» **Required task**
The first line to copy is the one with "Continue the Blender"; the last is the one with "return (0.004 +". Copy each line in that range exactly, leaving out all others.

» **Raw data**
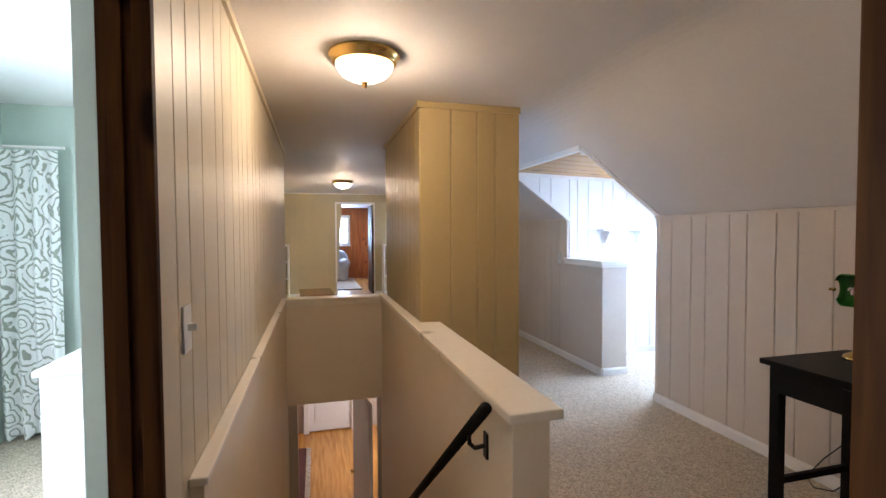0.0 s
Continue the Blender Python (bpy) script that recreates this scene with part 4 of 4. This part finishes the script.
GREEN_GLASS = material("dark_green_glass", (0.02, 0.13, 0.016), 0.12, grain=0.02, bump=0.0)
CFL = material("white_bulb_glass", (0.75, 0.70, 0.60), 0.3, bump=0.0)
banker = thing("banker_lamp", (2.835, 2.30, 0.75), "brass desk lamp with dark green glass shade, unlit", "desk lamp", turn=12)
part("base", lathe([(0, 0), (0.080, 0), (0.085, 0.008), (0.078, 0.016), (0.06, 0.026), (0.045, 0.036), (0.02, 0.044), (0.012, 0.06), (0, 0.06)], 40), BRASS, banker, smooth=True)
part("stem", rod([(0, 0, 0.05), (0, 0, 0.22), (0.03, 0, 0.26), (0.07, 0, 0.30)], 0.008, 12), BRASS, banker)


def glass_shade(u, v):
    a = radians(-88 + 196 * v)
    y = (u * 2 - 1) * 0.122
    end = 1 - max(0.0, (abs(y) - 0.094) / 0.028) ** 2.4 * 0.42
    r = 0.078 * end
    return (0.004 + math.cos(a) * r * 0.85, y, 0.318 + math.sin(a) * r)


vs, fs = sheet(28, 18, glass_shade)
shade = mesh_object("shade", vs, fs, GREEN_GLASS, banker, "dark green glass shade", True)
solid = shade.modifiers.new("thickness", "SOLIDIFY")
solid.thickness = 0.004
for s in (-1, 1):
    part("finial", lathe([(0, 0), (0.008, 0), (0.01, 0.008), (0.004, 0.014), (0.009, 0.022), (0, 0.028)], 12), BRASS, banker).matrix_basis = pose(0.0, s * 0.122, 0.318, -90 * s, 0, 0)
bulb_ob = part("bulb_socket", rod([(-0.02, -0.112, 0.318), (-0.02, -0.025, 0.318)], 0.015, 14), BLACK_PLASTIC, banker)
spiral = [(-0.02 + 0.014 * math.cos(k * 0.7), -0.022 + 0.0016 * k, 0.318 + 0.014 * math.sin(k * 0.7)) for k in range(50)]
part("bulb", rod(spiral, 0.0048, 8), CFL, bulb_ob, "white spiral bulb")
part("pull_chain", rod([(-0.03, -0.075, 0.305), (-0.03, -0.075, 0.195)], 0.0022, 6), BRASS, banker)
part("chain_bob", lathe([(0, 0), (0.006, 0.002), (0.004, 0.02), (0, 0.024)], 10), BRASS, banker).matrix_basis = pose(-0.03, -0.075, 0.175)
cord = part("power_cord", rod([(2.97, 2.36, 0.25), (2.93, 2.40, 0.12), (2.90, 2.47, 0.03), (2.88, 2.55, 0.01), (2.92, 2.62, 0.03), (2.96, 2.56, 0.15), (2.975, 2.42, 0.33), (2.97, 2.3, 0.50), (2.975, 2.2, 0.735)], 0.0035, 6), BLACK_PLASTIC, None, "thin dark power cord looped under the desk", True)
tagged(cord, "thin dark power cord looped under the desk", "cord")

# ---------------------------------------------------------------- bedroom
dresser = thing("dresser", (-0.71, 2.93, 0), "white painted dresser seen through the bedroom door", "dresser")
part("body", boxes((0.02, 0.56, 0.02, 0.46, 0.06, 0.785), bevel=0.004), PAINT_WHITE, dresser)
part("top_board", boxes((0, 0.58, 0, 0.48, 0.785, 0.81), bevel=0.005), PAINT_WHITE, dresser)
for x in (0.02, 0.50):
    for y in (0.02, 0.40):
        part("leg", boxes((x, x + 0.06, y, y + 0.06, 0, 0.06)), PAINT_WHITE, dresser)
for z in (0.09, 0.32, 0.55):
    d = part("drawer", boxes((0.008, 0.02, 0.04, 0.44, z, z + 0.21), bevel=0.003), PAINT_WHITE, dresser)
    part("knob", lathe([(0, 0), (0.012, 0), (0.016, 0.012), (0, 0.02)], 12), WHITE_PLASTIC, d).matrix_basis = pose(0.008, 0.24, z + 0.11, 0, -90, 0)
SCROLL = bpy.data.materials.new("scroll_print_cloth")
SCROLL.use_nodes = True
n, l = SCROLL.node_tree.nodes, SCROLL.node_tree.links
co, wv, rp = n.new("ShaderNodeTexCoord"), n.new("ShaderNodeTexWave"), n.new("ShaderNodeValToRGB")
wv.wave_type, wv.rings_direction = "RINGS", "SPHERICAL"
vor = n.new("ShaderNodeTexVoronoi")
vor.inputs["Scale"].default_value = 5.5
l.new(co.outputs["Object"], vor.inputs["Vector"])
sub = n.new("ShaderNodeVectorMath")
sub.operation = "SUBTRACT"
l.new(co.outputs["Object"], sub.inputs[0])
l.new(vor.outputs["Position"], sub.inputs[1])
l.new(sub.outputs[0], wv.inputs["Vector"])
wv.inputs["Scale"].default_value, wv.inputs["Distortion"].default_value, wv.inputs["Detail Scale"].default_value = 10.0, 6.5, 1.2
rp.color_ramp.elements[0].position, rp.color_ramp.elements[1].position = 0.14, 0.30
rp.color_ramp.elements[0].color, rp.color_ramp.elements[1].color = (0.30, 0.33, 0.27, 1), (0.76, 0.78, 0.76, 1)
l.new(wv.outputs["Fac"], rp.inputs[0])
l.new(rp.outputs[0], n["Principled BSDF"].inputs["Base Color"])
n["Principled BSDF"].inputs["Roughness"].default_value = 0.9
bed_curtain = thing("curtain", (0, 0, 0), "white curtain printed with grey-green scrolls in the bedroom", "curtain")
curtain_panel(bed_curtain, 4.38, -1.62, -1.24, 0.03, 1.90, SCROLL, 4, 0.035, axis=0)
part("curtain_rod", rod([(-1.6, 4.38, 1.92), (-1.2, 4.38, 1.92)], 0.01, 10), WHITE_PLASTIC, bed_curtain)
bed_rug = thing("bedroom_rug", (-0.85, 2.4, 0), "brown shaggy rug on the bedroom floor", "rug")
part("field", boxes((-0.45, 0.2, -0.6, 0.75, 0.001, 0.02), bevel=0.006), material("brown_pile", (0.12, 0.07, 0.05), 0.95, grain=0.3, scale=120, bump=0.6, bump_scale=120), bed_rug)

# ---------------------------------------------------------------- far room
win = thing("window_3", (0.98, 15.2, 1.04), "bright double-hung window in a white frame", "window", kind="structure")
part("window_frame", boxes((-0.42, -0.35, -0.03, 0.06, -0.05, 0.86), (0.35, 0.42, -0.03, 0.06, -0.05, 0.86), (-0.35, 0.35, -0.03, 0.06, 0.76, 0.86), (-0.35, 0.35, -0.03, 0.06, -0.05, 0.03), (-0.35, 0.35, 0.0, 0.04, 0.375, 0.405)), TRIM, win)
part("window_sill", boxes((-0.45, 0.45, -0.09, -0.03, -0.07, -0.045), bevel=0.005), TRIM, win)
for z0, z1 in ((0.03, 0.375), (0.405, 0.76)):
    p = part("pane", boxes((-0.35, 0.35, 0.02, 0.024, z0, z1)), GLASS, win)
    p.visible_shadow = False
structure("backdrop", boxes((-20, 60, 60, 60.2, -3, 30), (60, 60.2, -20, 60, -3, 30)), OUTDOORS, "hazy bright distance outside the windows", "backdrop")
structure("ground", boxes((-70, 70, -70, 70, -3.3, -3.1)), material("dry_grass", (0.10, 0.12, 0.06), 0.95, grain=0.3, scale=3), "plain lawn around the house", "ground")
structure("trim_far_room", boxes((-1.6, 3.4, 15.17, 15.2, 2.06, 2.12), bevel=0.006), RED_PINE, "scalloped pine moulding under the far ceiling", "trim")
structure("trim_threshold", boxes((-0.2, 1.46, 12.17, 12.2, -0.004, 0.02), bevel=0.004), IRON, "dark metal strip at the carpet's edge", "trim")
chair = sofa((0.80, 14.62, 0.012), "pale grey slipcovered armchair below the far window", 0.95, SLIP_GREY, "armchair")
chair.matrix_basis = pose(0.80, 14.62, 0.012, 0, 0, -100)
cushion(pose(0.56, 14.46, 0.66, 78, 6, 8), (0.36, 0.34), 0.13, RED_CLOTH, "dark red cushion on the grey armchair")
throw = part("throw_blanket", soft_box(0.72, 0.92, 14.5, 14.85, 0.5, 0.90, 0.05, 10, 0.01, 5, 2), PAINT_WHITE, None, "white throw over the grey armchair's back", True)
tagged(throw, "white throw over the grey armchair's back", "blanket")
side = thing("end_table", (0.18, 14.45, 0.012), "cream painted end table beside the far armchair", "end table")
part("tabletop", boxes((-0.26, 0.2, -0.22, 0.22, 0.55, 0.58), bevel=0.005), TRIM, side)
part("apron", boxes((-0.23, 0.17, -0.19, 0.19, 0.47, 0.55)), TRIM, side)
for x in (-0.21, 0.15):
    for y in (-0.17, 0.17):
        part("leg", boxes((x - 0.022, x + 0.022, y - 0.022, y + 0.022, 0, 0.47), bevel=0.003), TRIM, side)
bk = part("book", boxes((-0.09, 0.09, -0.06, 0.06, 0, 0.03), bevel=0.003), PAPER, None, "book lying on the cream end table")
bk.matrix_basis = pose(0.16, 14.42, 0.593, 0, 0, 12)
tagged(bk, "book lying on the cream end table", "book")
fl = thing("floor_lamp", (0.25, 14.75, 0.012), "lit brass floor lamp with a cream shade", "floor lamp")
part("base", lathe([(0, 0), (0.13, 0), (0.13, 0.015), (0.03, 0.03), (0.012, 0.06), (0, 0.06)], 24), BRASS, fl)
part("pole", rod([(0, 0, 0.03), (0, 0, 1.14)], 0.011, 10), BRASS, fl)
part("swing_arm", rod([(0, 0, 1.1), (0.05, 0, 1.13), (0.08, 0, 1.08), (0.03, 0, 1.05)], 0.007, 8), BRASS, fl)
part("shade", lathe([(0.205, 1.15), (0.09, 1.36), (0.087, 1.36), (0.202, 1.15), (0.205, 1.15)], 32), SHADE, fl, "cream pleated shade", True)

lay_planks()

» **Response for this exercise**
Continue the Blender Python (bpy) script that recreates this scene with part 4 of 4. This part finishes the script.
GREEN_GLASS = material("dark_green_glass", (0.02, 0.13, 0.016), 0.12, grain=0.02, bump=0.0)
CFL = material("white_bulb_glass", (0.75, 0.70, 0.60), 0.3, bump=0.0)
banker = thing("banker_lamp", (2.835, 2.30, 0.75), "brass desk lamp with dark green glass shade, unlit", "desk lamp", turn=12)
part("base", lathe([(0, 0), (0.080, 0), (0.085, 0.008), (0.078, 0.016), (0.06, 0.026), (0.045, 0.036), (0.02, 0.044), (0.012, 0.06), (0, 0.06)], 40), BRASS, banker, smooth=True)
part("stem", rod([(0, 0, 0.05), (0, 0, 0.22), (0.03, 0, 0.26), (0.07, 0, 0.30)], 0.008, 12), BRASS, banker)


def glass_shade(u, v):
    a = radians(-88 + 196 * v)
    y = (u * 2 - 1) * 0.122
    end = 1 - max(0.0, (abs(y) - 0.094) / 0.028) ** 2.4 * 0.42
    r = 0.078 * end
    return (0.004 + math.cos(a) * r * 0.85, y, 0.318 + math.sin(a) * r)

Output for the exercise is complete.